Unemployed young people will be disadvantaged if the minimum wage is too high, Australia's peak business body says.
The Australian Chamber of Commerce and Industry (ACCI) has asked the Fair Work Commission to increase the minimum wage by no more than 1.2 per cent, or $7.90 extra per week, making a weekly wage of $664.80.
ACCI spokesperson Patricia Forsythe said the 730,000 Australians out of work, including 250,000 young people, need a "job-friendly" approach to the minimum wage.
"Economic data shows there is spare capacity in the labour market, indicating that many low-paid and low-skilled workers are struggling to find work," Ms Forsythe said.
"In setting the minimum wage, the Fair Work Commission must avoid impeding access to jobs or training opportunities, which can set people on a path to higher pay later in life."
Youth unemployment is at 12.2 per cent, Ms Forsythe said, more than double the national unemployment rate of 5.8 per cent.
Ms Forsythe said the lack of wage growth, now at a record low, indicates employers are unable to pay workers more.
"Jobs that use awards are key pathways into the workforce for unemployed young people," Ms Forsythe said.
"The minimum wage decision has a significant impact on the number of these award-reliant jobs available, so higher minimum wages hurt young people."
The Australian Retailers Association has also proposed an increase of $7.90, while the Australian Industry Group has wants $10.50 and the Australian Council of Trade Unions is pushing for $30.

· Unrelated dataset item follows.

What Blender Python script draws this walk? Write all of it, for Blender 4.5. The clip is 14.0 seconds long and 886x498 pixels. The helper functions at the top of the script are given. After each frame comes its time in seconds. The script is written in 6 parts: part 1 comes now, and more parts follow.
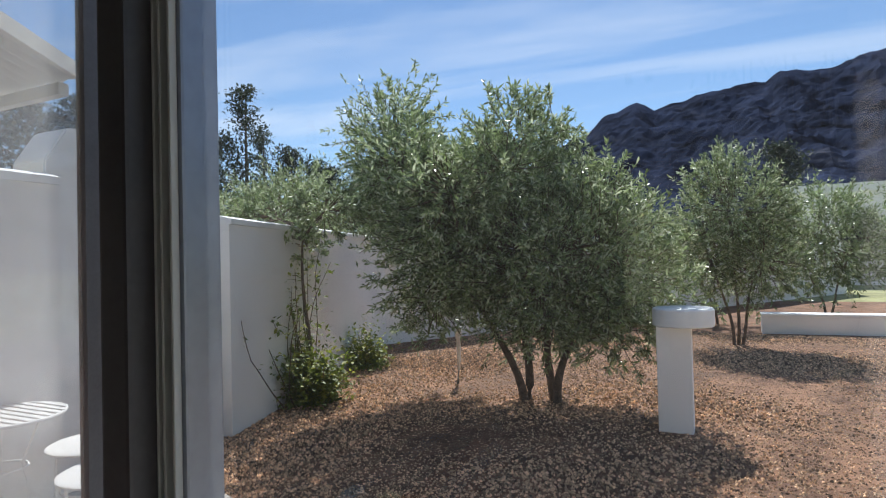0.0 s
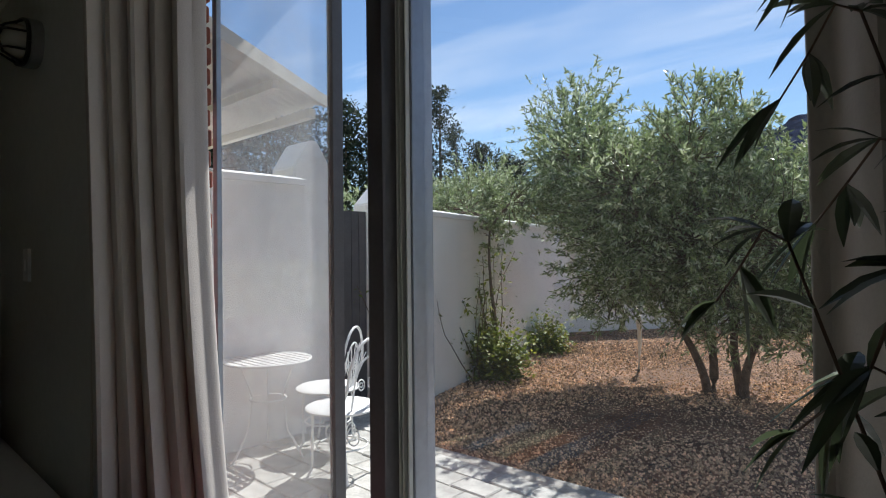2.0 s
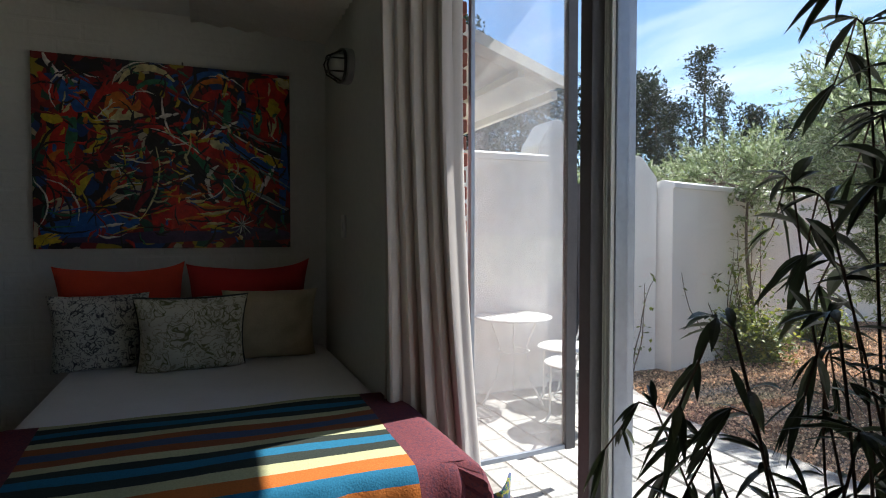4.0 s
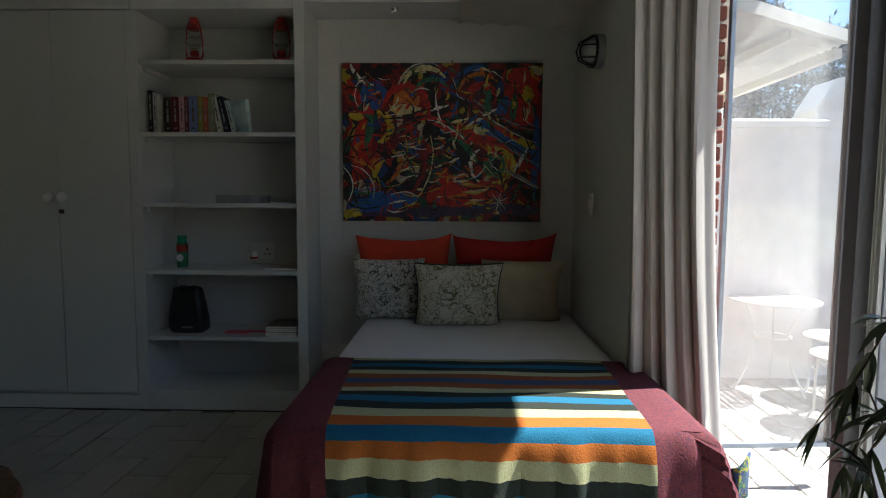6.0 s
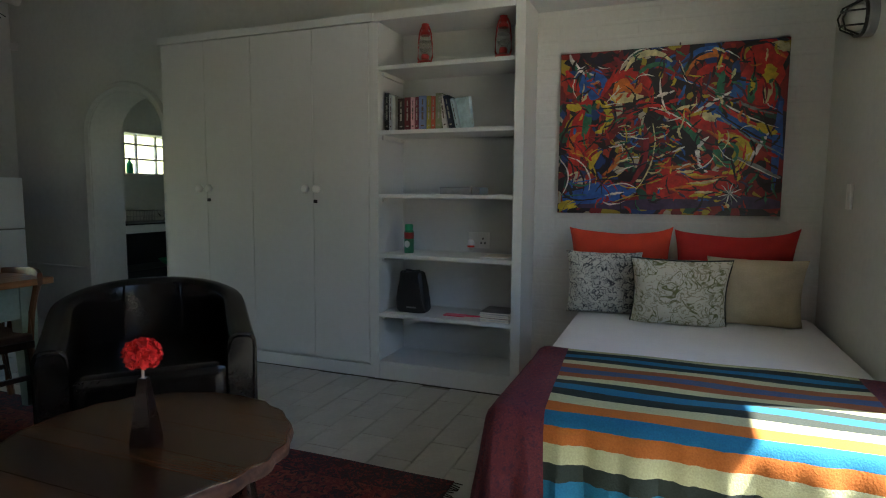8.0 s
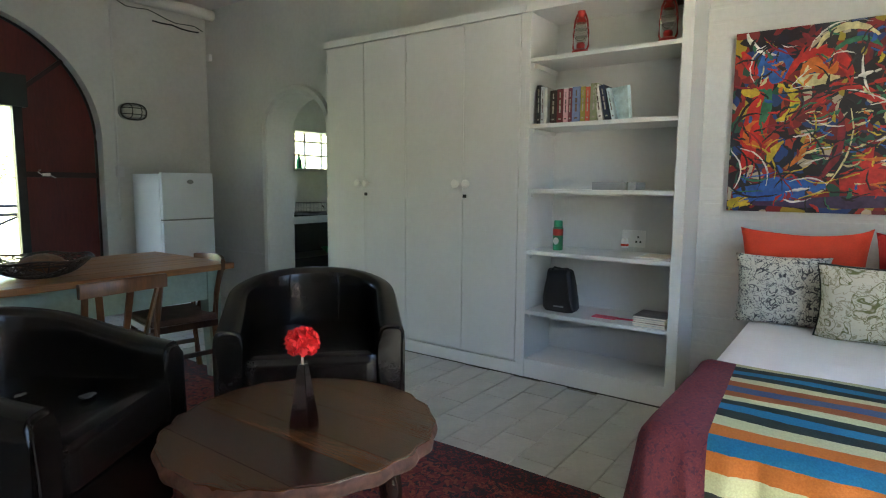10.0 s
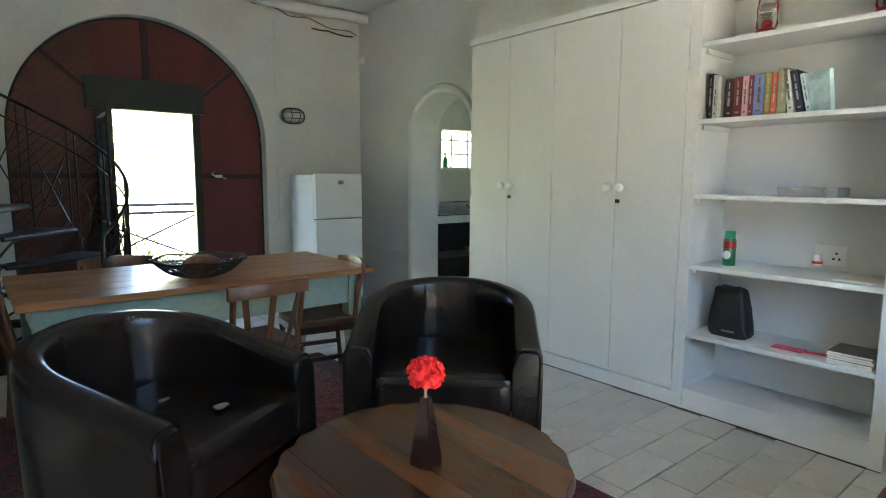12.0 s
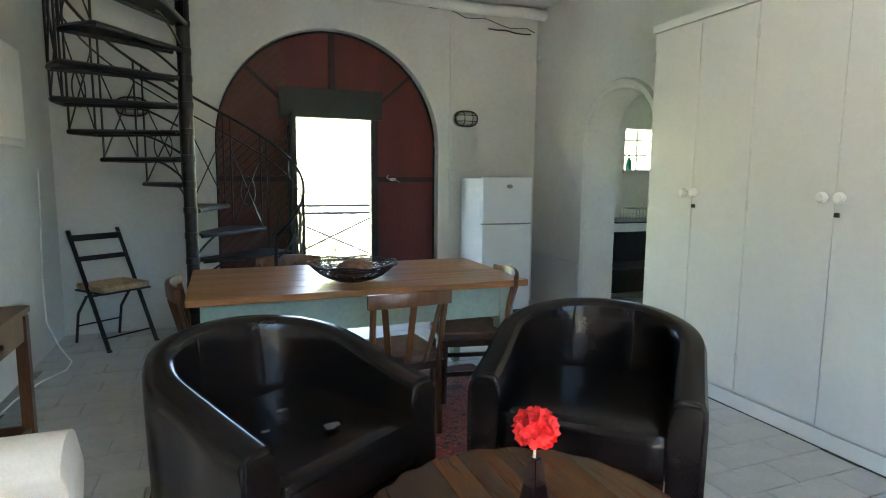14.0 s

"A $30 a week rise for our lowest-paid workers is vital if we're to halt the alarming slide in living standards that is threatening the economic wellbeing of one in five Australians," ACTU secretary Dave Oliver said.
The ACCI submitted its proposal to Fair Work on Wednesday, one of 22 submissions from organisations about the forthcoming June wage ruling.
The Fair Work Commission's decision on the new minimum wage will take effect from July 1.